For the first 69 minutes of Thursday night's Major League Soccer first-round playoff clash against the heavily-favoured Los Angeles Galaxy, the Vancouver Whitecaps looked set to potentially pull off an against-the-odds road upset. Matt Watson's perfect setup of Darren Mattocks in the fourth minute gave Vancouver a 1-0 lead, and although the Galaxy stormed back and tested the Whitecaps' defences throughout, they weren't able to crack them until a tremendous Mike Magee volley in the 69th minute. That opened the floodgates, though; Los Angeles kept pressing, eventually notched the goal that led them to a 2-1 win just a few minutes later and dominated most of the rest of the match. Still, making the MLS postseason was an accomplishment in and of itself for Vancouver, the first Canadian team to do so, and they hung in there against a more talented Los Angeles squad. This is still a significant way from any MLS team's ultimate long-term goal of a championship, but what the Whitecaps accomplished this season is noteworthy progress.

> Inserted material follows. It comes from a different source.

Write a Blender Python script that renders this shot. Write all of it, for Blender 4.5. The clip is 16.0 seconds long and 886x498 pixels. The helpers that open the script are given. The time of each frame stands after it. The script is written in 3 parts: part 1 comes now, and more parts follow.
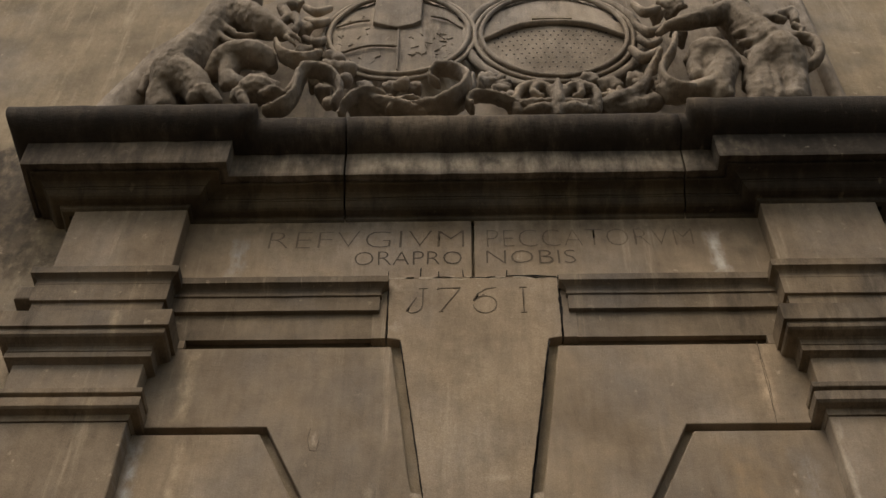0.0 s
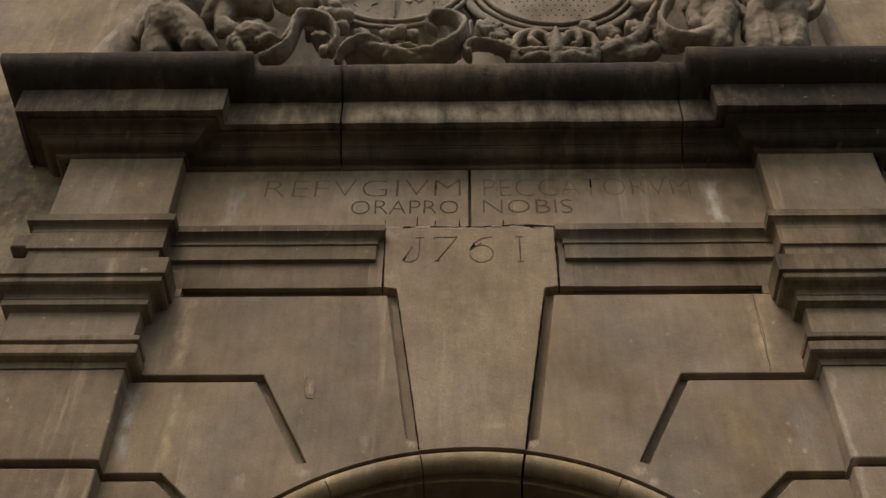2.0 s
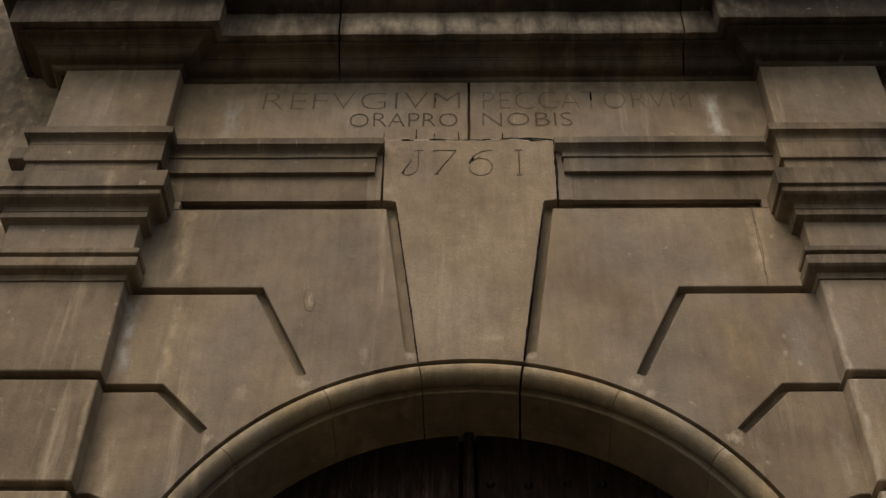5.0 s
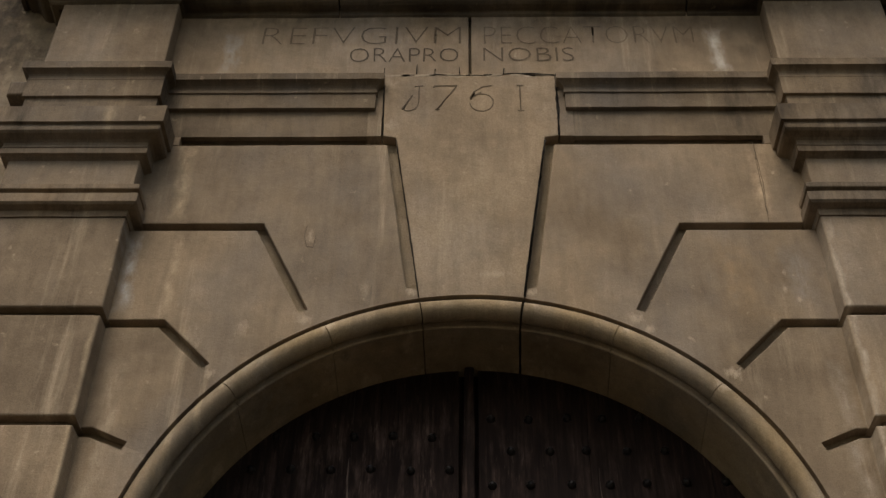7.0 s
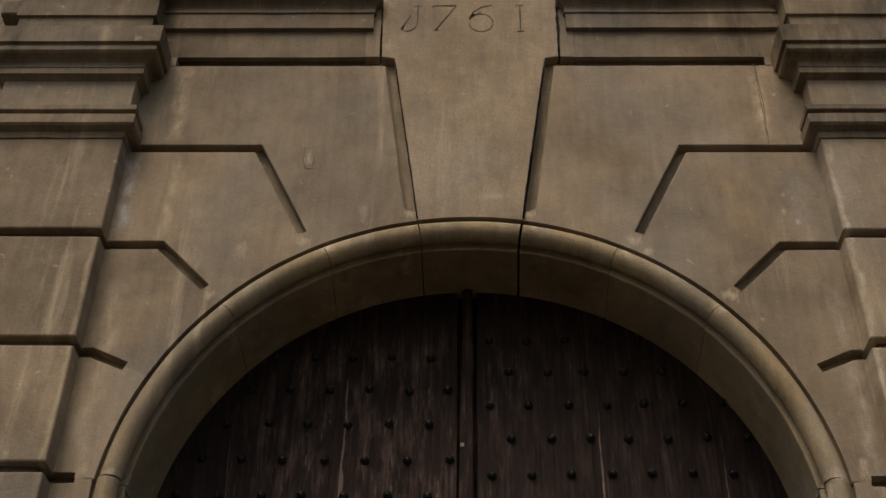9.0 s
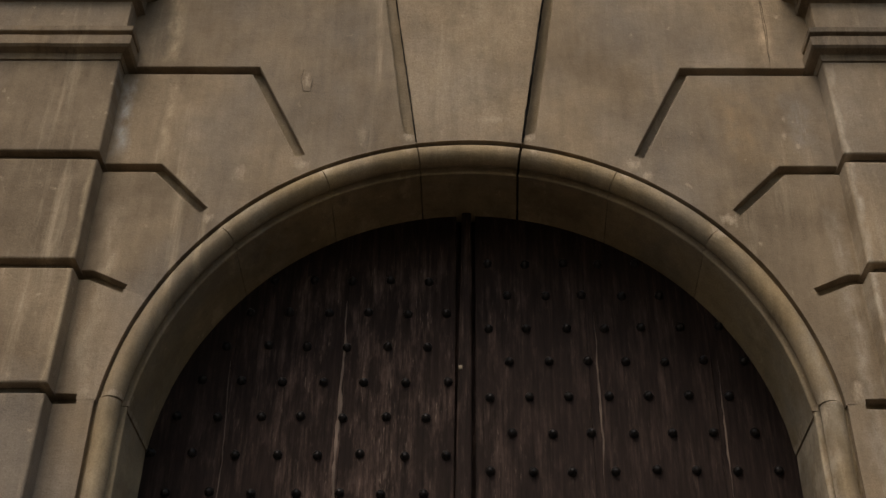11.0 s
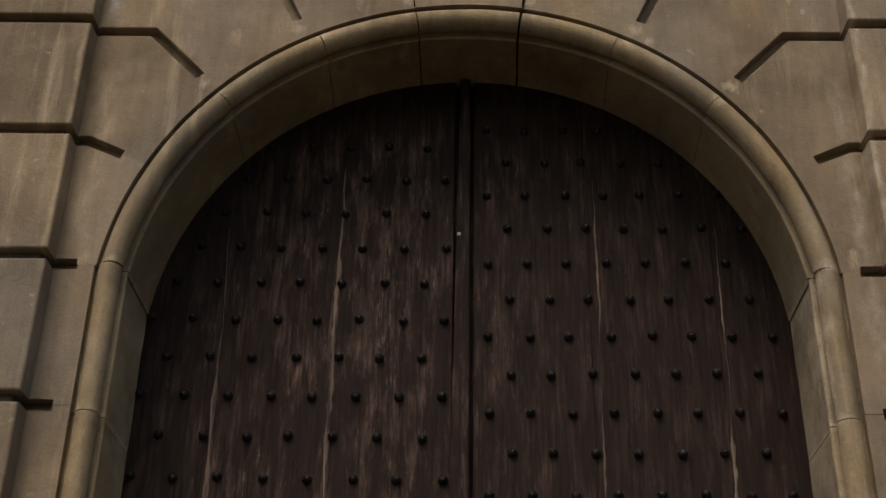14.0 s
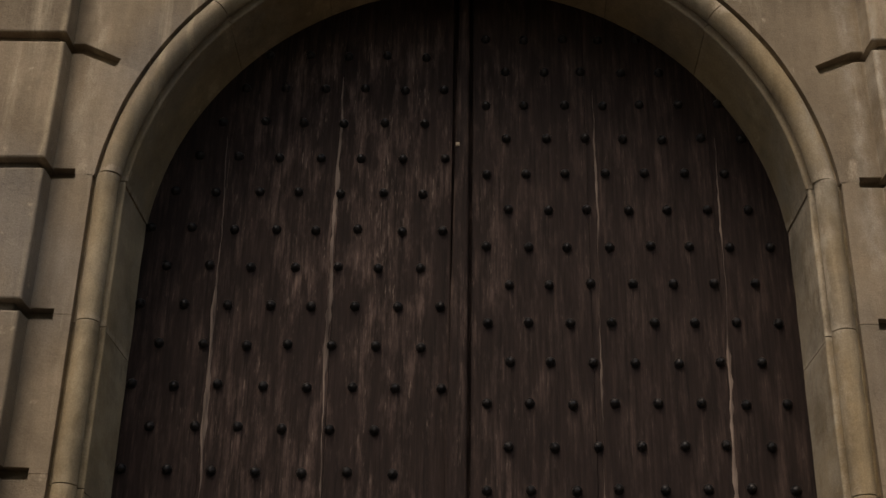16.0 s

Of course, some Vancouver fans will undoubtedly feel unlucky not to get further, as the Galaxy's winning goal came on a somewhat-controversial Landon Donovan penalty in the 73rd minute, and there were a few Whitecaps' appeals for penalties that were denied. On the whole, though, the refereeing didn't seem too unbalanced. It also wasn't tough to see that the Galaxy were the better team; they dominated the stats, with Robbie Keane alone notching seven shots against the Whitecaps' eight and David Beckham swinging in nine corner kicks to Vancouver's none. Part of that's because of the defensive approach the Whitecaps took, but that alone bears some questions; yes, being defensively sound once you have a lead's always worthwhile, but it doesn't mean you have to almost completely cede possession and stop venturing forward the way they did. Vancouver could conceivably have pulled out a win here or sent this to extra time with the right breaks, but with the way they chose to play and with L.A.'s attacking skill, this was more of an inevitable result than a controversial one.

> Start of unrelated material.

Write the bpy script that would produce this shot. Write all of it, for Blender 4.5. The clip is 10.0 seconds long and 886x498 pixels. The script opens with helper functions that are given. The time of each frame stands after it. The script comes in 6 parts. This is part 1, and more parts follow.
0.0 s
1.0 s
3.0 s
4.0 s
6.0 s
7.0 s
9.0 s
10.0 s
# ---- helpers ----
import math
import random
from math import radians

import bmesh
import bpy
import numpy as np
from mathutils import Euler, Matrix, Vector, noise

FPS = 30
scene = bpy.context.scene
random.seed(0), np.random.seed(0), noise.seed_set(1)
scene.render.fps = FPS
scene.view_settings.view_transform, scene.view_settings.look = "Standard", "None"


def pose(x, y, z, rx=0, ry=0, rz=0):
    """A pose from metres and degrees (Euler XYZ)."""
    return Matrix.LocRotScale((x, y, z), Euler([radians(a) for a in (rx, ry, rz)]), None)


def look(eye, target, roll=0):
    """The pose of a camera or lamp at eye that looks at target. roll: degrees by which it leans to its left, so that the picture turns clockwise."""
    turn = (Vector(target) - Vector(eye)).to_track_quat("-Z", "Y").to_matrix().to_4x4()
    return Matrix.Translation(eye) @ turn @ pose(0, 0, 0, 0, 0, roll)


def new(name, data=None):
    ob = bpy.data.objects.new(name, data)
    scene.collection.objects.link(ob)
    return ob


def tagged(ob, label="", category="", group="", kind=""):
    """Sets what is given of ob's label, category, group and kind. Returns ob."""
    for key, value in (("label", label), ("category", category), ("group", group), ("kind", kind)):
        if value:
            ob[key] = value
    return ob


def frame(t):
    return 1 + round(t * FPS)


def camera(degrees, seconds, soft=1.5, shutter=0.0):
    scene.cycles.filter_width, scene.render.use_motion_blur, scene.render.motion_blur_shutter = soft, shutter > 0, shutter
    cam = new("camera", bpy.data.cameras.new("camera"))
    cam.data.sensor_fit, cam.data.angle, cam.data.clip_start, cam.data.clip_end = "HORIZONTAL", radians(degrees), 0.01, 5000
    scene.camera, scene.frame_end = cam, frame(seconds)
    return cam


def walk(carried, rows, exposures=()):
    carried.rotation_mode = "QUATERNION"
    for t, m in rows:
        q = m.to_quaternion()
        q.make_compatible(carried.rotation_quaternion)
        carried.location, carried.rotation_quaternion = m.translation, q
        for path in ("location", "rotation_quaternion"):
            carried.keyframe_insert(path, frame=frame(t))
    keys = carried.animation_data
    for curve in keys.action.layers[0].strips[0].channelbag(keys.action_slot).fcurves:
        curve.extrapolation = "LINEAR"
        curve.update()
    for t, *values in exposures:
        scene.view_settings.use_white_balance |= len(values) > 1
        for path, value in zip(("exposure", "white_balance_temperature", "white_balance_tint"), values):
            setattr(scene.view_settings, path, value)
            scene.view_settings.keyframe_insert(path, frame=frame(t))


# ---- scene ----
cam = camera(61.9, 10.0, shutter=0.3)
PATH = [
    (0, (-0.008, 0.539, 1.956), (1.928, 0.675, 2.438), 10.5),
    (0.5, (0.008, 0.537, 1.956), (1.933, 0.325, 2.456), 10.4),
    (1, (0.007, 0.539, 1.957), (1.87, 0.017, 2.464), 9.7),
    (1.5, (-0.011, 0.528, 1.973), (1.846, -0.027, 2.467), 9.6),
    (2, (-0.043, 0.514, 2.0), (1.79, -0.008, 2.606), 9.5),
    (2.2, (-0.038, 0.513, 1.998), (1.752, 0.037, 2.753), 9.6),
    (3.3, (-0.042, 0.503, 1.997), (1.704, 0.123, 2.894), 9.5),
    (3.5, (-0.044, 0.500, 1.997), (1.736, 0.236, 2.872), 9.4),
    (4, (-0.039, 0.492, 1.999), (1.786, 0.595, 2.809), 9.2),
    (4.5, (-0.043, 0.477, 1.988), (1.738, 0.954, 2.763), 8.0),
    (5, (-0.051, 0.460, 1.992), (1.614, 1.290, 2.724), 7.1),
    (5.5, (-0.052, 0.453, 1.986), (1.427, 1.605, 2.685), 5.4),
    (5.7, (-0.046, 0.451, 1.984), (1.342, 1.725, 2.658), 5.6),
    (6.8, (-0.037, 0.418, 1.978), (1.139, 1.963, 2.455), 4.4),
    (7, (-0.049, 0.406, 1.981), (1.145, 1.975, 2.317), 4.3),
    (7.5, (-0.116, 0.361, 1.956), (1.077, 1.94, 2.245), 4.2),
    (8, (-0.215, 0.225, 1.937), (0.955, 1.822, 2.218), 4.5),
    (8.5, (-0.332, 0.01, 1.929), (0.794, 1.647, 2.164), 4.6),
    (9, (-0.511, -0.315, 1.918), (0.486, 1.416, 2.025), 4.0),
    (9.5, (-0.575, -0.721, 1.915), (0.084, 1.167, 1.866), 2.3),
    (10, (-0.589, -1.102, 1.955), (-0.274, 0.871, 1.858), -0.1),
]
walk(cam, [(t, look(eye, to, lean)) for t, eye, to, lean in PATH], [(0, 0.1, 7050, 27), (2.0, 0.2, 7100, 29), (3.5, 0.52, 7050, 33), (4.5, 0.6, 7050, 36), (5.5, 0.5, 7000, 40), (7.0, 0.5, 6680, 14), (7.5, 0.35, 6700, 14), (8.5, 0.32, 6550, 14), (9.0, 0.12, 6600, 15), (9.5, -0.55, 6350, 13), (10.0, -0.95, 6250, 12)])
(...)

In some ways, it's remarkable that the Whitecaps got this far. After a promising start, the back half of their season turned dismal; in the final 17 games, they recorded just three of their 11 wins on the year and only clinched a playoff berth late in the season thanks to a Seattle victory over Dallas. Moreover, that's the reverse trend you'd expect from a team that added so many high-profile players midseason, including Scottish players Barry Robson and Kenny Miller; the help didn't seem to bolster the club's fortunes significantly. If anything, the reverse was true. Still, there are a substantial number of talented players on this squad, and that bodes well going forward; the question's just if manager Martin Rennie can mould them into a cohesive whole.
However, it's worth remembering that while the way the Whitecaps made the playoffs wasn't the most impressive in the world, it counts equally in the standings as it would for a team that starts slowly and makes a heroic late push to the postseason. Getting in at all is the first important hurdle, and it's one that no Canadian team has done before. Toronto FC has missed the playoffs in all six of its MLS campaigns, while the Whitecaps missed out in their inaugural MLS season last year and the Montreal Impact came up short in their first MLS season this year. It's not the biggest step in the world, but they all count.

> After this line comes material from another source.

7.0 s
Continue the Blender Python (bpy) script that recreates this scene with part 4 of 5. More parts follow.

Greater hurdles lie ahead, of course; long before Canadian teams can win a championship, they'll have to win a playoff game. Having a Canadian team in MLS playoff action at all seems like a step forward for the profile of those playoffs north of the border, though, and that can only be a positive thing. Moreover, while the performance Vancouver turned in wasn't stunning, it was somewhat better than many expected, and it was a pretty reasonable effort overall in tough circumstances. Now, the expectations shift to bigger and better things down the road from Canada's MLS teams. We'll see if the Whitecaps, TFC or the Impact can live up to them.